> WHAT THE TASK REQUIRES
Drop the images; return everything else in the listing below exactly.
--- BEGIN DATASET ENTRIES ---
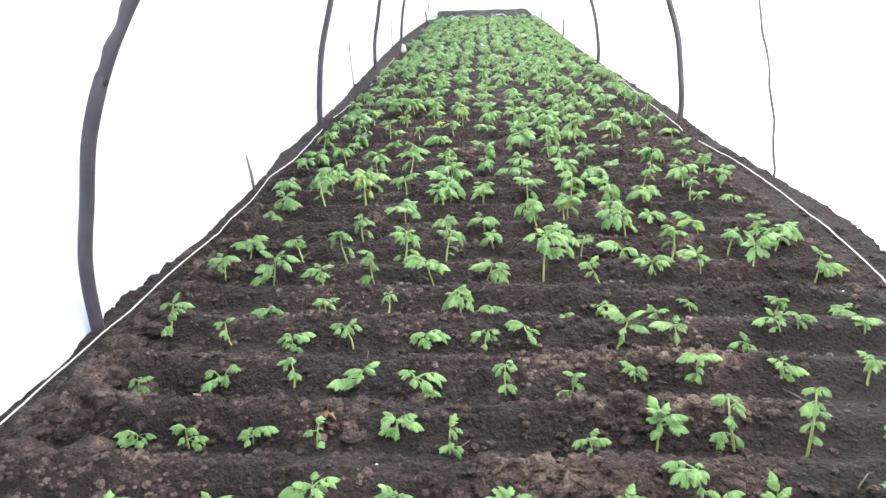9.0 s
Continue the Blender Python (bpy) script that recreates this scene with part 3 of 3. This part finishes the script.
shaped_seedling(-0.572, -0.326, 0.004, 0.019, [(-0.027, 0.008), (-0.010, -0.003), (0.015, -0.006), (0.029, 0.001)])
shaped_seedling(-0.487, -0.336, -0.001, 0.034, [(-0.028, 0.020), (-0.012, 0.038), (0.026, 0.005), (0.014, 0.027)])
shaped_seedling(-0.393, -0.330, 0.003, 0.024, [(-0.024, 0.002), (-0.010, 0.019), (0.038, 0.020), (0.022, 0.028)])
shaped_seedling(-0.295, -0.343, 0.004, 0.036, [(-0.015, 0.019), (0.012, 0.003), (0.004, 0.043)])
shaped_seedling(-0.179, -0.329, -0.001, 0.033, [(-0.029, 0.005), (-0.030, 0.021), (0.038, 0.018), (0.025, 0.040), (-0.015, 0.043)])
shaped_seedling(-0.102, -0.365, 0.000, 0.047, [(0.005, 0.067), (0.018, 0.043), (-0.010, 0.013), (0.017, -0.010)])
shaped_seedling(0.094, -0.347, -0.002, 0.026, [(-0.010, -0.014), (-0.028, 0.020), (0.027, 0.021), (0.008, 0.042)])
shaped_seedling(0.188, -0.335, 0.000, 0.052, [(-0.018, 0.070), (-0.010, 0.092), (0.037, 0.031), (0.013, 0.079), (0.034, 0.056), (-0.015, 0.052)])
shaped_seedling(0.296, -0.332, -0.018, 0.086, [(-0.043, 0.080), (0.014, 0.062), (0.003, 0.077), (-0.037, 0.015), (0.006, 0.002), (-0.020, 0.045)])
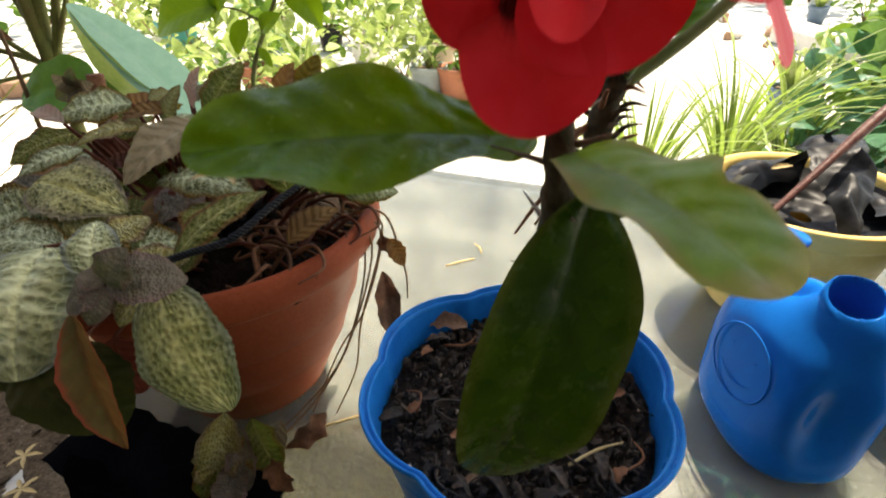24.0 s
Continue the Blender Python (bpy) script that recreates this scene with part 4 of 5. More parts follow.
--- END DATASET ENTRIES ---
> ANSWER FOR THE TASK
9.0 s
Continue the Blender Python (bpy) script that recreates this scene with part 3 of 3. This part finishes the script.
shaped_seedling(-0.572, -0.326, 0.004, 0.019, [(-0.027, 0.008), (-0.010, -0.003), (0.015, -0.006), (0.029, 0.001)])
shaped_seedling(-0.487, -0.336, -0.001, 0.034, [(-0.028, 0.020), (-0.012, 0.038), (0.026, 0.005), (0.014, 0.027)])
shaped_seedling(-0.393, -0.330, 0.003, 0.024, [(-0.024, 0.002), (-0.010, 0.019), (0.038, 0.020), (0.022, 0.028)])
shaped_seedling(-0.295, -0.343, 0.004, 0.036, [(-0.015, 0.019), (0.012, 0.003), (0.004, 0.043)])
shaped_seedling(-0.179, -0.329, -0.001, 0.033, [(-0.029, 0.005), (-0.030, 0.021), (0.038, 0.018), (0.025, 0.040), (-0.015, 0.043)])
shaped_seedling(-0.102, -0.365, 0.000, 0.047, [(0.005, 0.067), (0.018, 0.043), (-0.010, 0.013), (0.017, -0.010)])
shaped_seedling(0.094, -0.347, -0.002, 0.026, [(-0.010, -0.014), (-0.028, 0.020), (0.027, 0.021), (0.008, 0.042)])
shaped_seedling(0.188, -0.335, 0.000, 0.052, [(-0.018, 0.070), (-0.010, 0.092), (0.037, 0.031), (0.013, 0.079), (0.034, 0.056), (-0.015, 0.052)])
shaped_seedling(0.296, -0.332, -0.018, 0.086, [(-0.043, 0.080), (0.014, 0.062), (0.003, 0.077), (-0.037, 0.015), (0.006, 0.002), (-0.020, 0.045)])
24.0 s
Continue the Blender Python (bpy) script that recreates this scene with part 4 of 5. More parts follow.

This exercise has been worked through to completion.